* Begin SUPPLIED INFORMATION *
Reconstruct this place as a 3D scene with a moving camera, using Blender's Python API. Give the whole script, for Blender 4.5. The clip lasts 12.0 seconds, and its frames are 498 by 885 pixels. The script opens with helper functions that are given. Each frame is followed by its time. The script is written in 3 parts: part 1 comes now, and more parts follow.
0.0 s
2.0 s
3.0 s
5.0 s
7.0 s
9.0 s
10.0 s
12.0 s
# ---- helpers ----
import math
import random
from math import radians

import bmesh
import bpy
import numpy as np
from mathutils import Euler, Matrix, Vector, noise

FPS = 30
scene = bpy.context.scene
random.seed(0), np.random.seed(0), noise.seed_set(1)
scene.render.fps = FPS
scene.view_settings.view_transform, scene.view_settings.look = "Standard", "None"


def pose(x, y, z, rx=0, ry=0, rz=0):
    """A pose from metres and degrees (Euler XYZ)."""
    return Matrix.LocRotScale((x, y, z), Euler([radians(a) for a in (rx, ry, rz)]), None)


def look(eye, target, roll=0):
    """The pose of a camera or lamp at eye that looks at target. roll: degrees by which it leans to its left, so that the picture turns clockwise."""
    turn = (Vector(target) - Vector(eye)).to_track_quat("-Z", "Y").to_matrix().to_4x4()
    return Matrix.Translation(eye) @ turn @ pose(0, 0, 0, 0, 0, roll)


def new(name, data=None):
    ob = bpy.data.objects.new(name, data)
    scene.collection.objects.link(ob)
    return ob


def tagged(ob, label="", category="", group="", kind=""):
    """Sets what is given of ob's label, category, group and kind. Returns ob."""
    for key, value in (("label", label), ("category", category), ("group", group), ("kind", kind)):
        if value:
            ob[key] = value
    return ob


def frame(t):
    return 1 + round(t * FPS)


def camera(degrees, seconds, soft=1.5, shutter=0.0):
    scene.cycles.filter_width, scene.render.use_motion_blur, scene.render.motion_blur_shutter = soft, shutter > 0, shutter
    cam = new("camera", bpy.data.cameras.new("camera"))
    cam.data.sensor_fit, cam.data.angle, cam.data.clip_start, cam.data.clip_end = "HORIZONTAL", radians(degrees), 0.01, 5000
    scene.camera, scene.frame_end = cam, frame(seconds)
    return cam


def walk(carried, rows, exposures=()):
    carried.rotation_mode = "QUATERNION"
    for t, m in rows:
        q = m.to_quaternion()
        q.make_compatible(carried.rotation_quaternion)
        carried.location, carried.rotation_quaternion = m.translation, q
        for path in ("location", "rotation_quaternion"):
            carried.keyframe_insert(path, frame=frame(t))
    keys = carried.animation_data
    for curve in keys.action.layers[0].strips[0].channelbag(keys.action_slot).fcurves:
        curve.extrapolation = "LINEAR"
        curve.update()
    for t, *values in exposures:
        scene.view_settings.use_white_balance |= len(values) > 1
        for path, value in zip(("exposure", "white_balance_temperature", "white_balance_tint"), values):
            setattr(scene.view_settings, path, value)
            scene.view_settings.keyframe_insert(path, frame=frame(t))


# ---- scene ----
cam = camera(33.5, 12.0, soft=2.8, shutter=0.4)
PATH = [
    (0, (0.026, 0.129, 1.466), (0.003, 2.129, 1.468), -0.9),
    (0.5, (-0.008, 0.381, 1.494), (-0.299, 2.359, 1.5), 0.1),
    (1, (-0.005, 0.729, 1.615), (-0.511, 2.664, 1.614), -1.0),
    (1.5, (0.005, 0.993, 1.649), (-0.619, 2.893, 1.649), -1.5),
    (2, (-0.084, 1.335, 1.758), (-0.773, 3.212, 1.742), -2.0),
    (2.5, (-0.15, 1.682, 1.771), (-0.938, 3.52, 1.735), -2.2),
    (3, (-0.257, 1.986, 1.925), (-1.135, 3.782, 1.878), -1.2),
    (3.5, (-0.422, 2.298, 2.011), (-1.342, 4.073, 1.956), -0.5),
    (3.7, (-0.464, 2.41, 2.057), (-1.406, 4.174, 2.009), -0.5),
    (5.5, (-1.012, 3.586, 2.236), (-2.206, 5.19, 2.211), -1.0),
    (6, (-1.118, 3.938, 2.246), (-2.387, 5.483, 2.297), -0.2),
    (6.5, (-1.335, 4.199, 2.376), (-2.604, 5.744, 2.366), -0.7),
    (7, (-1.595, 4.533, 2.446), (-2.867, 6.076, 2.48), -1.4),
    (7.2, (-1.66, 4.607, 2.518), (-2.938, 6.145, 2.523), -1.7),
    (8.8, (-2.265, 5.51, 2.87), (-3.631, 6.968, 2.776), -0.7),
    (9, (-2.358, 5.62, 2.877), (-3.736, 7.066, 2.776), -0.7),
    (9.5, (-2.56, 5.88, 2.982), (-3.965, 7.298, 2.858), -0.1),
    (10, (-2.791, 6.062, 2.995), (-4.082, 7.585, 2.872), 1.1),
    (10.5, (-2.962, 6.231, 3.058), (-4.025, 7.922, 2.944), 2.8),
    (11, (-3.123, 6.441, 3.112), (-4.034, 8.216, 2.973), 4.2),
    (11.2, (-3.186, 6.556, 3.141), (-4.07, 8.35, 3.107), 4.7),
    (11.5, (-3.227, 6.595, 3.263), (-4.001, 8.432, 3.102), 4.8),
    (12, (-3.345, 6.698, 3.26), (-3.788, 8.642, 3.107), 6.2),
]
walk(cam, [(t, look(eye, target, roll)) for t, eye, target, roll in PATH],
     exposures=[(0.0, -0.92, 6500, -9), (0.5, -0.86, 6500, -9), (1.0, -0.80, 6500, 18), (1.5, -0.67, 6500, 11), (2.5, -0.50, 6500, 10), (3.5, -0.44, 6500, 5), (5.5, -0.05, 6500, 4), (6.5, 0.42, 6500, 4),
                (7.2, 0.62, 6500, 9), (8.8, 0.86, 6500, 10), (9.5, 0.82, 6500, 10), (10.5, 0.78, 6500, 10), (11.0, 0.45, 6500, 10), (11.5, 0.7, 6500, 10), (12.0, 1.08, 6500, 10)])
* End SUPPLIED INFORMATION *
AIM >> Copy all the lines, exactly.

FULL RESPONSE >>
Reconstruct this place as a 3D scene with a moving camera, using Blender's Python API. Give the whole script, for Blender 4.5. The clip lasts 12.0 seconds, and its frames are 498 by 885 pixels. The script opens with helper functions that are given. Each frame is followed by its time. The script is written in 3 parts: part 1 comes now, and more parts follow.
0.0 s
2.0 s
3.0 s
5.0 s
7.0 s
9.0 s
10.0 s
12.0 s
# ---- helpers ----
import math
import random
from math import radians

import bmesh
import bpy
import numpy as np
from mathutils import Euler, Matrix, Vector, noise

FPS = 30
scene = bpy.context.scene
random.seed(0), np.random.seed(0), noise.seed_set(1)
scene.render.fps = FPS
scene.view_settings.view_transform, scene.view_settings.look = "Standard", "None"


def pose(x, y, z, rx=0, ry=0, rz=0):
    """A pose from metres and degrees (Euler XYZ)."""
    return Matrix.LocRotScale((x, y, z), Euler([radians(a) for a in (rx, ry, rz)]), None)


def look(eye, target, roll=0):
    """The pose of a camera or lamp at eye that looks at target. roll: degrees by which it leans to its left, so that the picture turns clockwise."""
    turn = (Vector(target) - Vector(eye)).to_track_quat("-Z", "Y").to_matrix().to_4x4()
    return Matrix.Translation(eye) @ turn @ pose(0, 0, 0, 0, 0, roll)


def new(name, data=None):
    ob = bpy.data.objects.new(name, data)
    scene.collection.objects.link(ob)
    return ob


def tagged(ob, label="", category="", group="", kind=""):
    """Sets what is given of ob's label, category, group and kind. Returns ob."""
    for key, value in (("label", label), ("category", category), ("group", group), ("kind", kind)):
        if value:
            ob[key] = value
    return ob


def frame(t):
    return 1 + round(t * FPS)


def camera(degrees, seconds, soft=1.5, shutter=0.0):
    scene.cycles.filter_width, scene.render.use_motion_blur, scene.render.motion_blur_shutter = soft, shutter > 0, shutter
    cam = new("camera", bpy.data.cameras.new("camera"))
    cam.data.sensor_fit, cam.data.angle, cam.data.clip_start, cam.data.clip_end = "HORIZONTAL", radians(degrees), 0.01, 5000
    scene.camera, scene.frame_end = cam, frame(seconds)
    return cam


def walk(carried, rows, exposures=()):
    carried.rotation_mode = "QUATERNION"
    for t, m in rows:
        q = m.to_quaternion()
        q.make_compatible(carried.rotation_quaternion)
        carried.location, carried.rotation_quaternion = m.translation, q
        for path in ("location", "rotation_quaternion"):
            carried.keyframe_insert(path, frame=frame(t))
    keys = carried.animation_data
    for curve in keys.action.layers[0].strips[0].channelbag(keys.action_slot).fcurves:
        curve.extrapolation = "LINEAR"
        curve.update()
    for t, *values in exposures:
        scene.view_settings.use_white_balance |= len(values) > 1
        for path, value in zip(("exposure", "white_balance_temperature", "white_balance_tint"), values):
            setattr(scene.view_settings, path, value)
            scene.view_settings.keyframe_insert(path, frame=frame(t))


# ---- scene ----
cam = camera(33.5, 12.0, soft=2.8, shutter=0.4)
PATH = [
    (0, (0.026, 0.129, 1.466), (0.003, 2.129, 1.468), -0.9),
    (0.5, (-0.008, 0.381, 1.494), (-0.299, 2.359, 1.5), 0.1),
    (1, (-0.005, 0.729, 1.615), (-0.511, 2.664, 1.614), -1.0),
    (1.5, (0.005, 0.993, 1.649), (-0.619, 2.893, 1.649), -1.5),
    (2, (-0.084, 1.335, 1.758), (-0.773, 3.212, 1.742), -2.0),
    (2.5, (-0.15, 1.682, 1.771), (-0.938, 3.52, 1.735), -2.2),
    (3, (-0.257, 1.986, 1.925), (-1.135, 3.782, 1.878), -1.2),
    (3.5, (-0.422, 2.298, 2.011), (-1.342, 4.073, 1.956), -0.5),
    (3.7, (-0.464, 2.41, 2.057), (-1.406, 4.174, 2.009), -0.5),
    (5.5, (-1.012, 3.586, 2.236), (-2.206, 5.19, 2.211), -1.0),
    (6, (-1.118, 3.938, 2.246), (-2.387, 5.483, 2.297), -0.2),
    (6.5, (-1.335, 4.199, 2.376), (-2.604, 5.744, 2.366), -0.7),
    (7, (-1.595, 4.533, 2.446), (-2.867, 6.076, 2.48), -1.4),
    (7.2, (-1.66, 4.607, 2.518), (-2.938, 6.145, 2.523), -1.7),
    (8.8, (-2.265, 5.51, 2.87), (-3.631, 6.968, 2.776), -0.7),
    (9, (-2.358, 5.62, 2.877), (-3.736, 7.066, 2.776), -0.7),
    (9.5, (-2.56, 5.88, 2.982), (-3.965, 7.298, 2.858), -0.1),
    (10, (-2.791, 6.062, 2.995), (-4.082, 7.585, 2.872), 1.1),
    (10.5, (-2.962, 6.231, 3.058), (-4.025, 7.922, 2.944), 2.8),
    (11, (-3.123, 6.441, 3.112), (-4.034, 8.216, 2.973), 4.2),
    (11.2, (-3.186, 6.556, 3.141), (-4.07, 8.35, 3.107), 4.7),
    (11.5, (-3.227, 6.595, 3.263), (-4.001, 8.432, 3.102), 4.8),
    (12, (-3.345, 6.698, 3.26), (-3.788, 8.642, 3.107), 6.2),
]
walk(cam, [(t, look(eye, target, roll)) for t, eye, target, roll in PATH],
     exposures=[(0.0, -0.92, 6500, -9), (0.5, -0.86, 6500, -9), (1.0, -0.80, 6500, 18), (1.5, -0.67, 6500, 11), (2.5, -0.50, 6500, 10), (3.5, -0.44, 6500, 5), (5.5, -0.05, 6500, 4), (6.5, 0.42, 6500, 4),
                (7.2, 0.62, 6500, 9), (8.8, 0.86, 6500, 10), (9.5, 0.82, 6500, 10), (10.5, 0.78, 6500, 10), (11.0, 0.45, 6500, 10), (11.5, 0.7, 6500, 10), (12.0, 1.08, 6500, 10)])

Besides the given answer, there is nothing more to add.